The Bird that Inspired Mozart
Did you know that a starling influenced one of the greatest classical composers in history? Read an excerpt from Mozart’s Starling by Lyanda Lynn Haupt about how this bird came into Mozart’s life.
Pet birds and family portraits were both symbols of social rank. Starlings were common, native birds that any peasant could pluck from a nest. It says a great deal that the status-conscious Mozart chose a starling for his pet—it means that he didn’t want just a bird, he wanted this bird.
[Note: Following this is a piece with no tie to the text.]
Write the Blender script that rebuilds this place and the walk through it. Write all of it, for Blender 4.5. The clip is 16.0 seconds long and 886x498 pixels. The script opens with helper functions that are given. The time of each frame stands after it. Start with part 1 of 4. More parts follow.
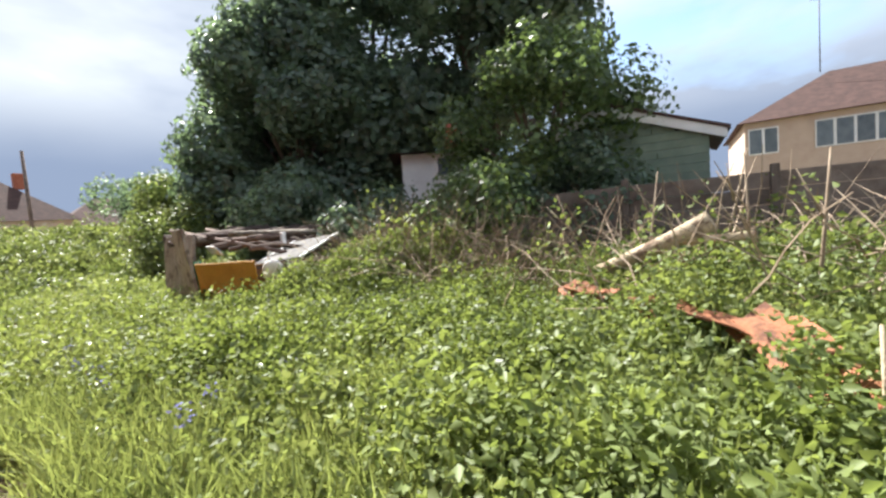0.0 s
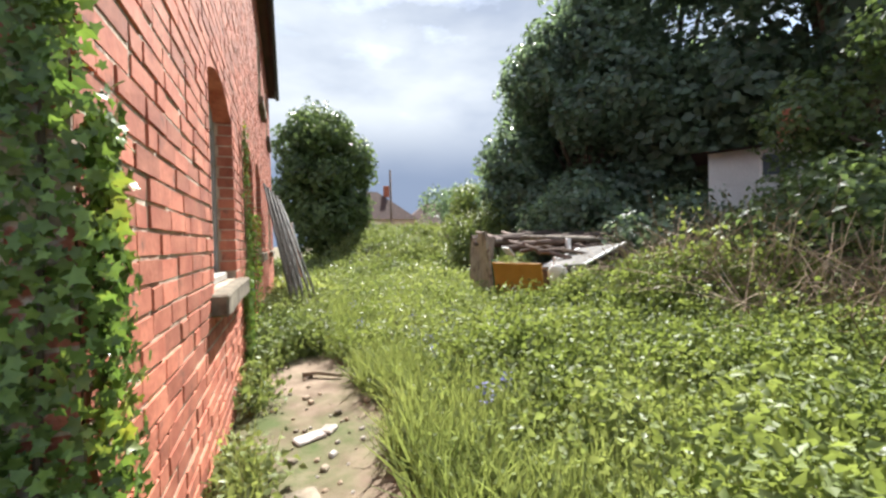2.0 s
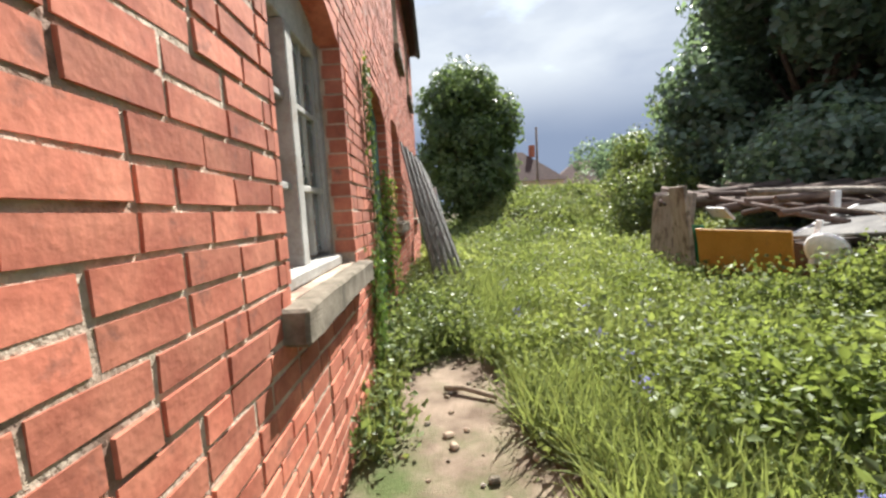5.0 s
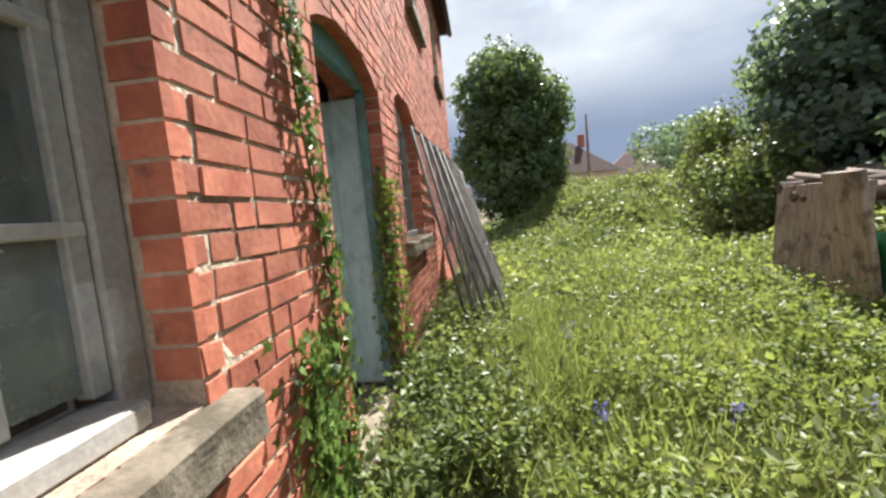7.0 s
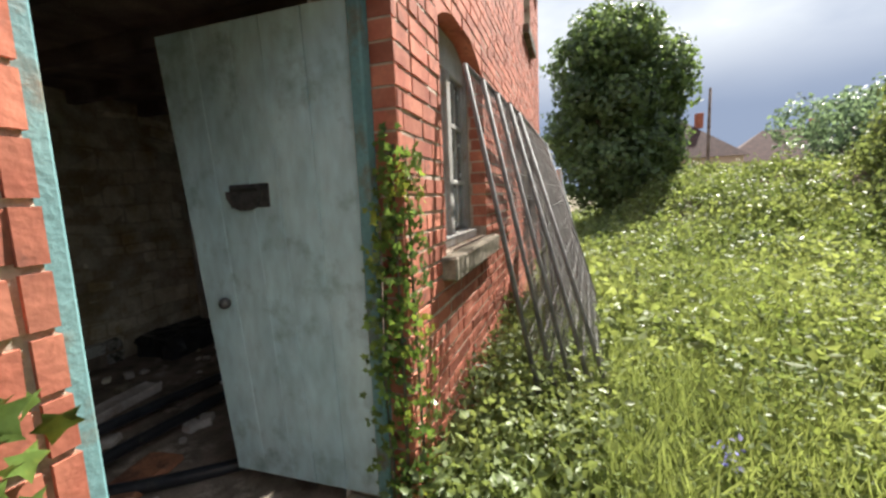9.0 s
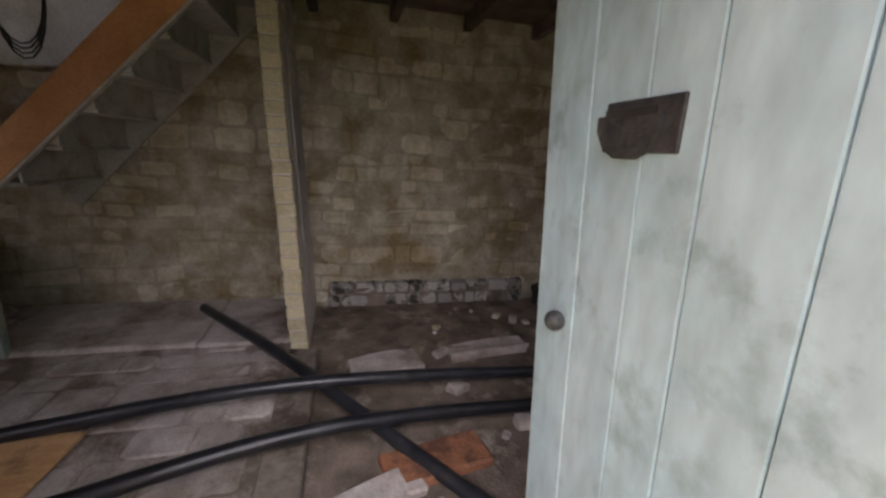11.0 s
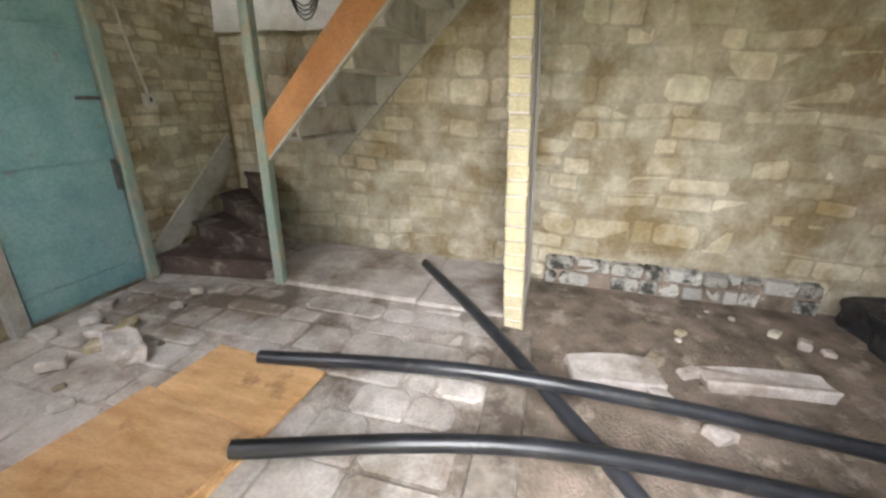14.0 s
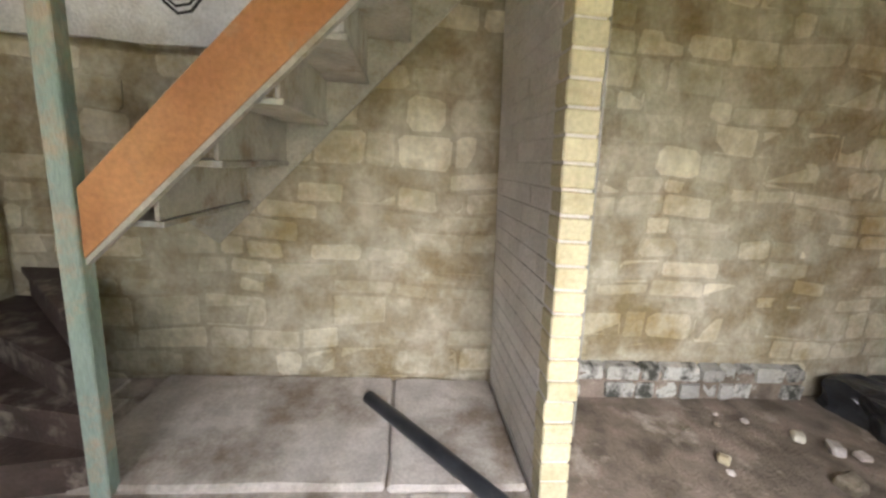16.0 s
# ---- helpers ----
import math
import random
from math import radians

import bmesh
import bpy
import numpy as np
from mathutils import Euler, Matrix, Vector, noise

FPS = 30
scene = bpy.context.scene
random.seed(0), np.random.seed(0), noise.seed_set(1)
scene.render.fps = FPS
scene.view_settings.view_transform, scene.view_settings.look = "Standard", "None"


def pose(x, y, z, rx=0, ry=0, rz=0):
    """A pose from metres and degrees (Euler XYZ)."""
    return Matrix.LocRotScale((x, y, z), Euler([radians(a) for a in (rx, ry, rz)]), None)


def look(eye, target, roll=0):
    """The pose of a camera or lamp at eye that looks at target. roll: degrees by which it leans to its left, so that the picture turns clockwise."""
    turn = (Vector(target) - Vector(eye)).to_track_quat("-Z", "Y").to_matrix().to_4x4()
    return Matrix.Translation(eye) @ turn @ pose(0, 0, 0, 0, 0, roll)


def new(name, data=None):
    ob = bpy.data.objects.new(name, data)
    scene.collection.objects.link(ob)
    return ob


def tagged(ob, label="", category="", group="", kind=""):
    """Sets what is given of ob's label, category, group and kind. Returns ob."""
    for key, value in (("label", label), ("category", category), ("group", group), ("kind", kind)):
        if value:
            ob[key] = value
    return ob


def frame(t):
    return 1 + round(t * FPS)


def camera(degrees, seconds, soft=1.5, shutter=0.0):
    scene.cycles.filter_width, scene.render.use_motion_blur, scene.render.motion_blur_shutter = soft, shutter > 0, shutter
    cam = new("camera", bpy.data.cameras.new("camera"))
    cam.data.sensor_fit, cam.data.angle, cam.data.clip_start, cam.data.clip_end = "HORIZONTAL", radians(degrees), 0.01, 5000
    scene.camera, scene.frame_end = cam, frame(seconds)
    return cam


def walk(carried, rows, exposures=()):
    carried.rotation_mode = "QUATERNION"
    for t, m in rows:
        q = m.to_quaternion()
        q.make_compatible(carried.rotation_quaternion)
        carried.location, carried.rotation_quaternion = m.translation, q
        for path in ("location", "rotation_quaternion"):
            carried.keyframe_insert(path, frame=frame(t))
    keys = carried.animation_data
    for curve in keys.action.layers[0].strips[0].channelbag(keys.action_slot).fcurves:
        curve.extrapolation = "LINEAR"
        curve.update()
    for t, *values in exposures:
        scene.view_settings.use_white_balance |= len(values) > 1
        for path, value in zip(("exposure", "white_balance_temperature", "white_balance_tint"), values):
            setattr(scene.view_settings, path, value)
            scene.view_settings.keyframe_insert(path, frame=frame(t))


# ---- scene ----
cam = camera(95.5, 16.0, soft=2.6)
PATH = [
    (0, (0.504, -1.381, 1.273), (2.213, -0.351, 1.143), -4.5),
    (0.5, (0.462, -1.376, 1.308), (1.934, -0.025, 1.210), -3.9),
    (1, (0.429, -1.369, 1.323), (1.657, 0.208, 1.255), -3.1),
    (1.5, (0.416, -1.348, 1.322), (1.391, 0.396, 1.276), -2.3),
    (2, (0.401, -1.318, 1.319), (1.122, 0.548, 1.283), -1.4),
    (2.5, (0.386, -1.273, 1.319), (0.879, 0.664, 1.271), -1.0),
    (3, (0.378, -1.206, 1.315), (0.694, 0.768, 1.238), -1.0),
    (3.5, (0.374, -1.055, 1.299), (0.581, 0.931, 1.190), -1.8),
    (6, (0.649, 0.782, 1.368), (0.564, 2.769, 1.156), -3.8),
    (6.5, (0.680, 1.161, 1.382), (0.529, 3.143, 1.171), -4.4),
    (7, (0.677, 1.578, 1.461), (0.471, 3.559, 1.275), -5.2),
    (7.5, (0.682, 2.052, 1.511), (0.434, 4.029, 1.344), -5.2),
    (8, (0.615, 2.459, 1.527), (0.297, 4.428, 1.386), -4.3),
    (9, (0.660, 3.020, 1.530), (0.050, 4.900, 1.280), -2.5),
    (9.7, (0.500, 3.550, 1.520), (-0.850, 4.980, 1.170), 0.0),
    (10.5, (0.209, 3.876, 1.502), (-1.523, 4.787, 1.088), 1.9),
    (11, (-0.007, 3.927, 1.507), (-1.891, 4.410, 1.038), 3.1),
    (11.5, (-0.196, 3.960, 1.500), (-2.117, 4.034, 0.949), 1.5),
    (12, (-0.270, 3.928, 1.457), (-2.164, 3.747, 0.840), 1.0),
    (12.5, (-0.264, 3.869, 1.452), (-2.125, 3.544, 0.795), 0.8),
    (13, (-0.287, 3.807, 1.460), (-2.122, 3.371, 0.795), 0.7),
    (13.5, (-0.381, 3.773, 1.476), (-2.194, 3.294, 0.780), 0.9),
    (14, (-0.457, 3.746, 1.476), (-2.268, 3.280, 0.768), 1.4),
    (14.5, (-0.803, 3.476, 1.449), (-2.619, 2.985, 0.770), 1.0),
    (15, (-1.026, 3.252, 1.490), (-2.849, 2.744, 0.842), 0.4),
    (15.5, (-1.225, 3.112, 1.486), (-3.135, 2.829, 0.964), 1.5),
    (16, (-1.360, 3.006, 1.465), (-3.306, 3.204, 1.050), 3.9),
]

EXPO = [(0, 1.65, 6100, 9), (3.5, 1.5, 6100, 9), (6, 1.45, 6100, 9), (8, 1.55, 6100, 9), (9.4, 1.7, 6300, 10), (10.3, 2.4, 6300, 6), (10.6, 2.7, 6400, 10), (11, 3.2, 6600, 26), (11.7, 4.0, 7200, 40), (12.3, 4.8, 7300, 40), (13.2, 5.4, 7000, 24), (14, 5.6, 6500, 13), (16, 5.7, 6500, 14)]
walk(cam, [(t, look(eye, target, roll)) for t, eye, target, roll in PATH], EXPO)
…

Where does all of this put Star in the Mozarthaus? For Mozart, there could be only one answer: Where the music was. Where Star could be watched, twitted to, flirted with. Where he could join the music, pester the maestro, pluck at the violin strings, pull at the quill pen, rip the ink bottle. The Mozarts, always, made their own music, their own bohemian life. The elegy that Mozart composed for Star when he died shows such a keen understanding of the starling personality, such a personal knowing of his bird, that the two must have shared each other’s company day to day. “He was not naughty, quite / But gay and bright.” The little yellow statue of Star in the Mozarthaus should go in the study.
On May 27th, 1784, Wolfgang Amadeus Mozart met a flirtatious little starling in a Viennese shop who sang an improvised version of the theme from his Piano Concerto no. 17 in G major. Sensing a kindred spirit in the plucky young bird, Mozart bought him and took him home to be a family pet. For three years, the starling lived with Mozart, influencing his work and serving as his companion, distraction, consolation, and muse.